The following table summarizes the consideration paid for OLCF and its subsidiary, the Bank of Thayer and the amounts of assets acquired and liabilities assumed recognized at the acquisition date:

 

 

Fair Value of Consideration Transferred

Cash

$6,279,694

Contingent consideration

-

     Total consideration

$6,279,694

Recognized amounts of identifiable assets acquired

 

    and liabilities assumed

 

Cash and Cash equivalents

$2,234,980

Investment Securities

34,271,743

Loans

39,368,508

Premises and equipment

1,155,297

Identifiable intangible assets

1,432,645

Miscellaneous other assets

1,285,870

 

Deposits

(68,234,600)

Securities sold under agreements to repurchase

(1,099,675)

Advances from FHLB

(1,095,928)

Subordinated debt

(2,490,890)

Miscellaneous other liabilities

(2,022,076)

     Total identifiable net assets

4,805,874

          Goodwill

$1,473,820

 

 

 

On February 21, 2014, the Company completed its acquisition of Citizens State Bankshares of Bald Knob, Inc., and its subsidiary, the Citizens State Bank, Bald Knob, Arkansas (herein collectively, “Citizens State Bank”).  Citizens State Bank was merged into the Company’s existing bank subsidiary, Southern Bank, on that date.
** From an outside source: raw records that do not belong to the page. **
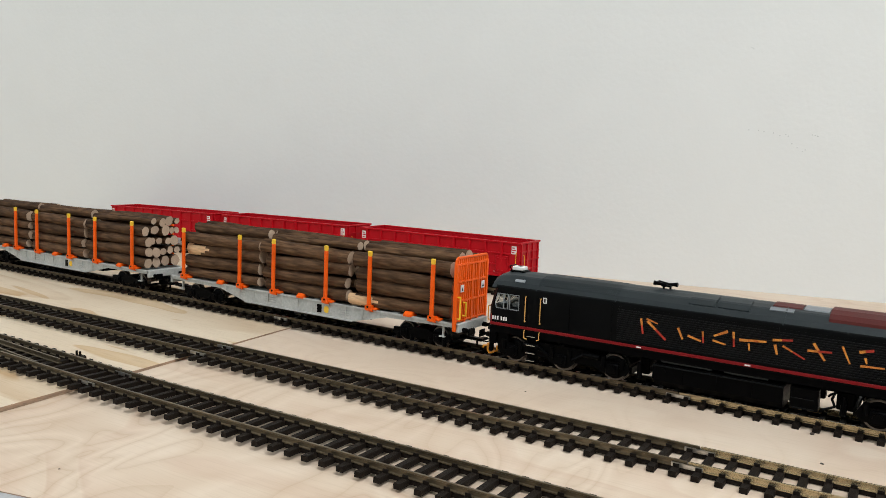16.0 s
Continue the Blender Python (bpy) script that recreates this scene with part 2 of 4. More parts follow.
def slab(bm, corners, z0, z1):
    a = [bm.verts.new((x, y, z0)) for x, y in corners]
    c = [bm.verts.new((x, y, z1)) for x, y in corners]
    n = len(corners)
    for i in range(n):
        j = (i + 1) % n
        bm.faces.new((a[i], a[j], c[j], c[i]))
    bm.faces.new(a[::-1])
    bm.faces.new(c)


X0, X1, YF = -2100, 1500, -2200
FLOOR, CEIL = -850, 1500
bm = bmn(); slab(bm, [(X0 - 100, wall_y(X0 - 100)), (X1 + 100, wall_y(X1 + 100)), (X1 + 100, wall_y(X1 + 100) + 100), (X0 - 100, wall_y(X0 - 100) + 100)], FLOOR, CEIL)
wall_back = thing("wall_north", bm, M["wall"], "matt off-white painted wall behind the boards", "wall", kind="structure")
bm = bmn(); box(bm, X0 - 100, X0, YF, wall_y(X0), FLOOR, CEIL)
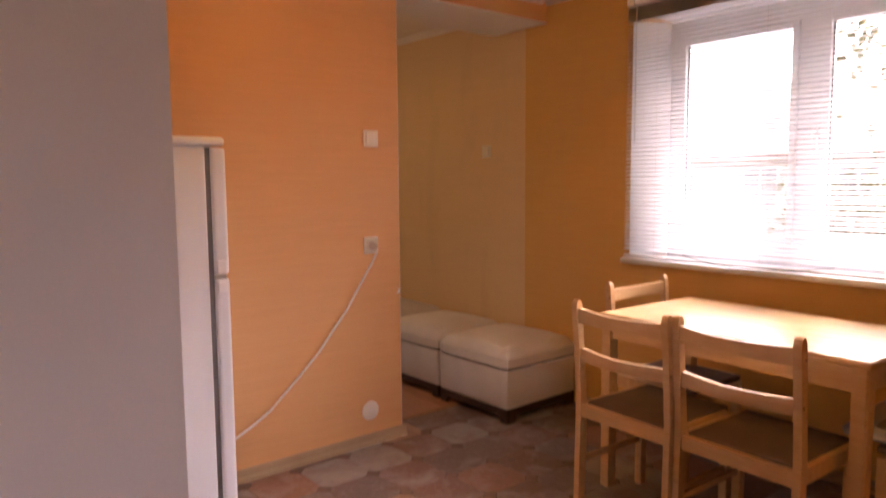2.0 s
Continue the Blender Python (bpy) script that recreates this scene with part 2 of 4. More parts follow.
def clear_glass():
    m = bpy.data.materials.new("window_glass")
    m.use_nodes = True
    n, l = m.node_tree.nodes, m.node_tree.links
    n.remove(n["Principled BSDF"])
    clear, shine, mix, fres = n.new("ShaderNodeBsdfTransparent"), n.new("ShaderNodeBsdfGlossy"), n.new("ShaderNodeMixShader"), n.new("ShaderNodeFresnel")
    clear.inputs[0].default_value = (0.93, 0.95, 0.95, 1)
    shine.inputs["Roughness"].default_value = 0.01
    l.new(fres.outputs[0], mix.inputs[0])
    l.new(clear.outputs[0], mix.inputs[1])
    l.new(shine.outputs[0], mix.inputs[2])
    l.new(mix.outputs[0], n["Material Output"].inputs[0])
    return m


GLASS = clear_glass()


def sheer(name, cover, colour, passing=0.38):
    """Thin cloth: part open mesh, part thread that lets light through."""
    m = bpy.data.materials.new(name)
    m.use_nodes = True
    n, l = m.node_tree.nodes, m.node_tree.links
    n.remove(n["Principled BSDF"])
    clear, thread, thin, both, mix = n.new("ShaderNodeBsdfTransparent"), n.new("ShaderNodeBsdfDiffuse"), n.new("ShaderNodeBsdfTranslucent"), n.new("ShaderNodeMixShader"), n.new("ShaderNodeMixShader")
    weave = n.new("ShaderNodeTexNoise")
    weave.inputs["Scale"].default_value = 30
    rng = n.new("ShaderNodeMapRange")
    rng.inputs["To Min"].default_value, rng.inputs["To Max"].default_value = cover - 0.02, cover + 0.02
    l.new(weave.outputs[0], rng.inputs["Value"])
    thread.inputs[0].default_value = thin.inputs[0].default_value = (*colour, 1)
    both.inputs[0].default_value = passing
    l.new(thread.outputs[0], both.inputs[1])
    l.new(thin.outputs[0], both.inputs[2])
    l.new(rng.outputs[0], mix.inputs[0])
    l.new(clear.outputs[0], mix.inputs[1])
    l.new(both.outputs[0], mix.inputs[2])
    l.new(mix.outputs[0], n["Material Output"].inputs[0])
    return m


SHEER = sheer("sheer_white_voile", 0.21, (0.92, 0.87, 0.92), 0.28)
GATHERED = sheer("gathered_white_voile", 0.28, (0.92, 0.87, 0.92), 0.28)
LACE = sheer("white_lace_thread", 0.74, (0.90, 0.86, 0.91), 0.20)
BLINDCLOTH = sheer("beige_roller_cloth", 0.92, (0.78, 0.62, 0.40))


# ---- mesh helpers ----
def part(name, bm, mat, parent=None, label="", smooth=False):
    """Links a bmesh as one mesh object, under a thing or a part where one is given."""
    me = bpy.data.meshes.new(name)
    bmesh.ops.recalc_face_normals(bm, faces=bm.faces)
    bm.to_mesh(me)
    bm.free()
    for k in (mat if isinstance(mat, (list, tuple)) else (mat,)):
        me.materials.append(k)
    if smooth:
        for p in me.polygons:
            p.use_smooth = True
        me.set_sharp_from_angle(angle=radians(40))
    ob = new(name, me)
    ob.parent = parent
    if label:
        tagged(ob, label)
    return ob


def thing(name, label, category, m=None, group=""):
    ob = new(name)
    ob.empty_display_size = 0.1
    ob.matrix_world = m or Matrix()
    return tagged(ob, label, category, group)


def slab(bm, x0, x1, y0, y1, z0, z1, bevel=0.0, segments=2):
    """Adds a box between two corners, with rounded edges where bevel is given."""
    r = bmesh.ops.create_cube(bm, size=1)
    for v in r["verts"]:
        v.co = Vector(((x0 + x1) / 2 + v.co.x * (x1 - x0), (y0 + y1) / 2 + v.co.y * (y1 - y0), (z0 + z1) / 2 + v.co.z * (z1 - z0)))
    if bevel:
        edges = list({e for v in r["verts"] for e in v.link_edges})
        bmesh.ops.bevel(bm, geom=edges, offset=bevel, segments=segments, affect="EDGES", profile=0.5)
    return bm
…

The Company completed the conversion of data systems for the Citizens State Bank operations in April, 2014. Through March 31, 2014, the Company incurred $313,000 of third-party acquisition-related costs. The expenses are included in noninterest expense in the Company’s consolidated statement of income for the period ended March 31, 2014.   There was no goodwill arising from the acquisition.

 

The following table summarizes the consideration paid for Citizens State Bankshares of Bald Knob, Inc. and its subsidiary, Citizens State Bank and the amounts of assets acquired and liabilities assumed recognized at the acquisition date:

 

 

Fair Value of Consideration Transferred

 

Cash

$5,708,211

Contingent consideration

-

     Total consideration

$5,708,211

Recognized amounts of identifiable assets acquired

     and liabilities assumed

Cash and Cash equivalents

$4,167,979

Investment Securities

50,539,865

Loans

11,984,135

Premises and equipment

612,540

Identifiable intangible assets

624,440

Miscellaneous other assets

4,075,288

Deposits

(64,154,307)

Advances from FHLB

(1,499,904)

Miscellaneous other liabilities

(641,825)

     Total identifiable net assets

5,708,211

          Goodwill

$-

 

 

 

On February 25, 2014, the Company announced the signing of a definitive merger agreement whereby Peoples Service Company (PSC) will be acquired by the Company in a stock and cash transaction. PSC is the 80% owner of Peoples Banking Company (PBC), the 100% owner of Peoples Bank of the Ozarks.  In connection with the acquisition, the minority shareholders of PBC will be given the opportunity to exchange their shares of PBC for shares of PSC and to receive the merger consideration payable under the terms of the merger agreement. The transaction is expected to close in the third calendar quarter of 2014, subject to satisfaction of customary closing conditions, including regulatory and shareholder approvals, and consummation of the exchange transaction involving the minority shareholders of PBC. The acquired financial institution is expected to be merged with and into Southern Bank in the fourth quarter of calendar year 2014 or the first quarter of calendar year 2015.  Through March 31, 2014, the Company incurred $100,000 of third-party acquisition-related costs. The expenses are included in noninterest expense in the Company’s consolidated statement of income for the period ended March 31, 2014.